Однако местные партийные рубаки-парни, знавшие друг друга еще с Гражданской, почуяв неладное, тут же сгрудились вокруг Красного Эвалда. Он-то и объявил с трибуны, что свободные выборы – предательский нож в спину Мировой Революции, так как несознательные массы навыбирают в Советы перекрасившихся оппозиционеров, затаившихся белогвардейцев, недобитых эсеров и сладкоголосых попов. А это – фактический конец приближающемуся коммунизму! Посему не послабления теперь нужны – напротив, железная пролетарская метла! И, подавая пример остальным, потребовал от Политбюро для своей губернии ликвидационный лимит на 15 тысяч человек! Больше, кажется, запросил только Хрущев для Московской области. И пленум, что характерно, почти единодушно поддержал Эвалда Оттовича.
Сталин сразу сообразил, что проигрывает партию и может запросто переехать из кремлевского кабинета в подвал Лубянки. Плюнув на свободные выборы, он пообещал взалкавшей террора ленинской гвардии таких репрессий, что мало никому не покажется. На том и порешили… Слово свое Иосиф Ужасный, как известно, сдержал: к 39-му в живых не осталось почти никого из тех, кто хотел помахать железной пролетарской метлой…

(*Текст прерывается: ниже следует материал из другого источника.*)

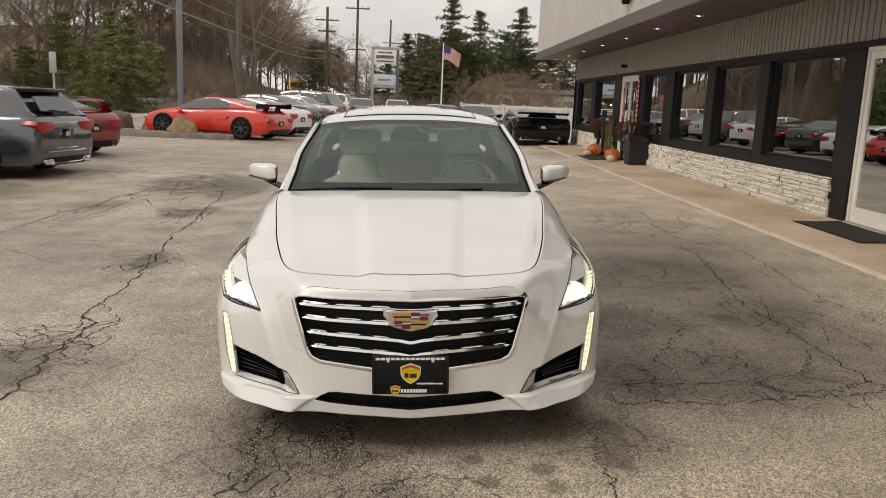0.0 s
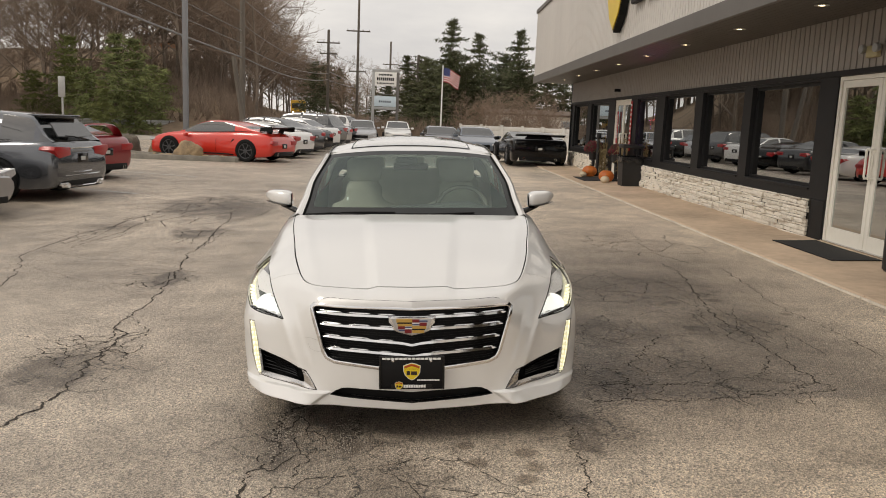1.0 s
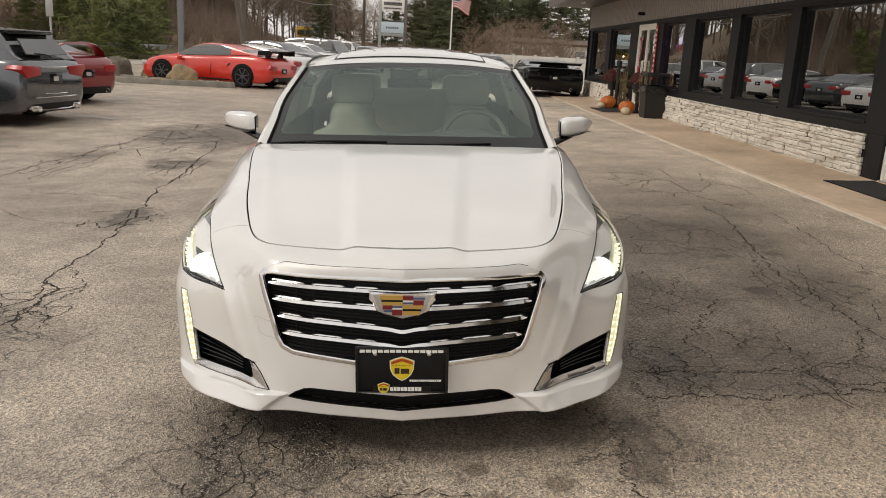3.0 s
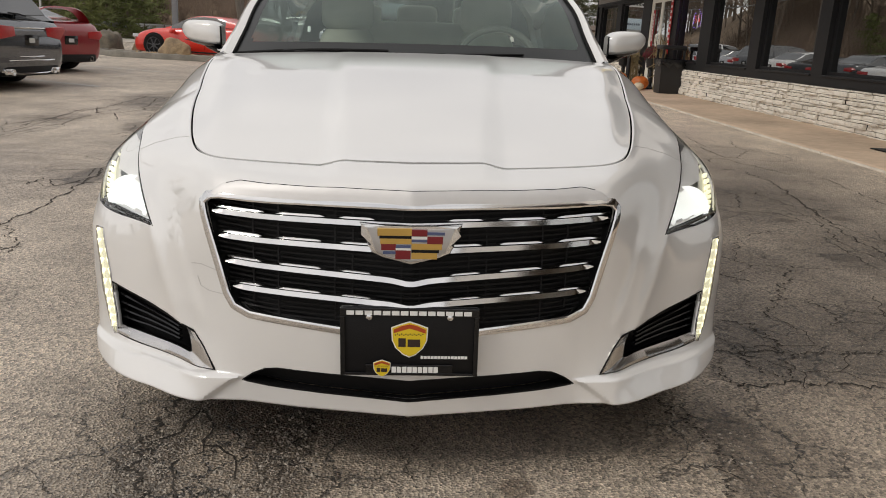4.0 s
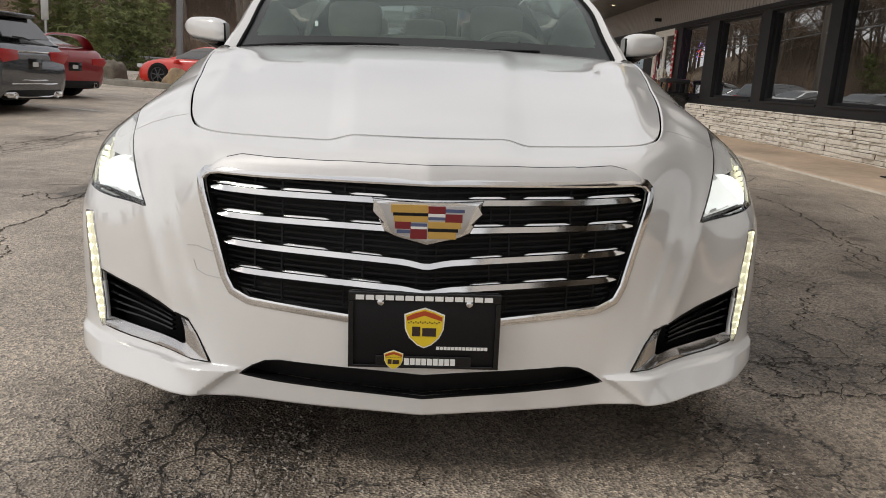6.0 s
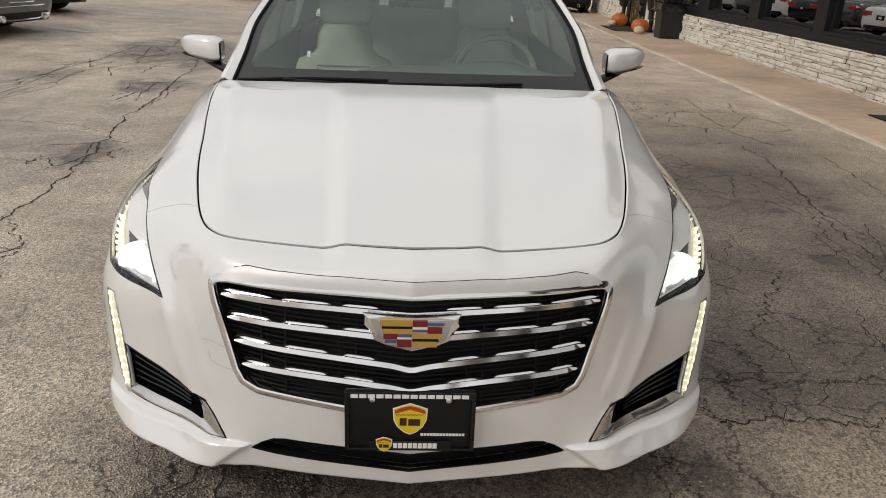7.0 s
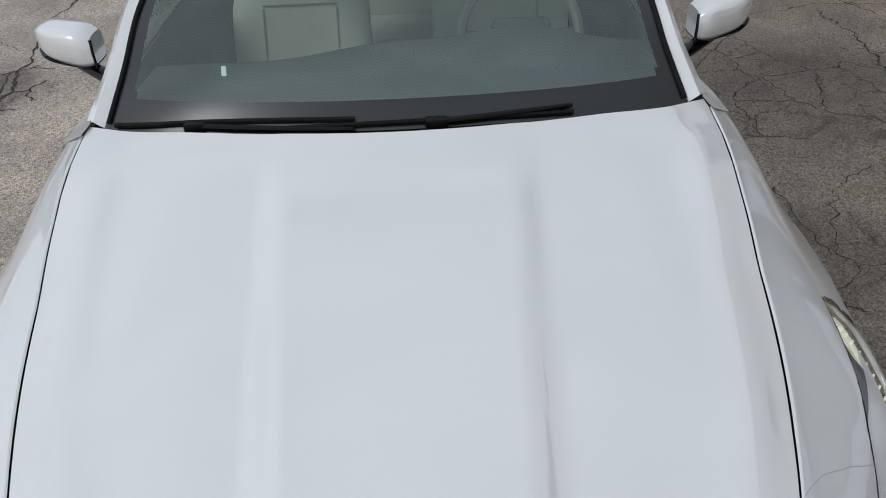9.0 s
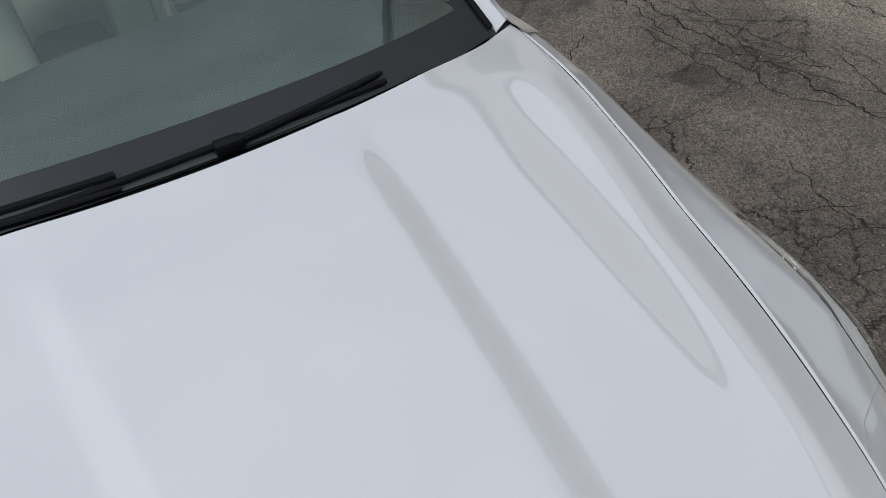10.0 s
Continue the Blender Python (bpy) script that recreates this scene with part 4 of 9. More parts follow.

Собственно, об этом и рассказывала большая статья, приготовленная для публикации в «Правде». Но потом, собрав наверху закрытое совещание, рассудили: советский народ еще не готов к запутанной и непонятной правде о том странном времени, люди привыкли к тому, что во всем виноват Сталин, и теперь, на сложном политическом повороте, морочить общественность хитросплетениями давней политической борьбы совсем даже не стоит. К тому же среди прорабов, мастеров и подмастерьев Перестройки числилось немало потомков погибших соратников Красного Эвалда, и обижать их в трудную эпоху ускорения было бы непростительной ошибкой. В общем, постановили: поскольку от исторической правды в конечном счете все равно никуда не деться, отложить обнародование этой самой правды до лучших в познавательном смысле времен.
Валентин Петрович, участвовавший в том закрытом совещании, вышел из зала, как раненый. «Святой человек» сразу осознал, что именно по тому кровавому лимиту, выбитому на пленуме Красным Эвалдом, и был арестован на Урале его отец, Петр Викентьевич, земский врач, мобилизованный белыми, как доктор Живаго, в 1919 году. Потом послужил он и красным, даже заведовал горбольницей, но своей пули все-таки дождался, пусть и через много лет после окончания Гражданской войны. Обессиленный всем этим, Валентин Петрович сказался больным и несколько дней не выходил из комнаты с зайчиками, обсуждая, наверное, с этими понятливыми зверьками глумливую жестокость жизненных обстоятельств и то, над какими невероятными безднами носятся людские судьбы, гонимые мусорными ураганами истории. Потом он как ни в чем не бывало появился на службе, но портрет покойной жены с его рабочего стола исчез навсегда.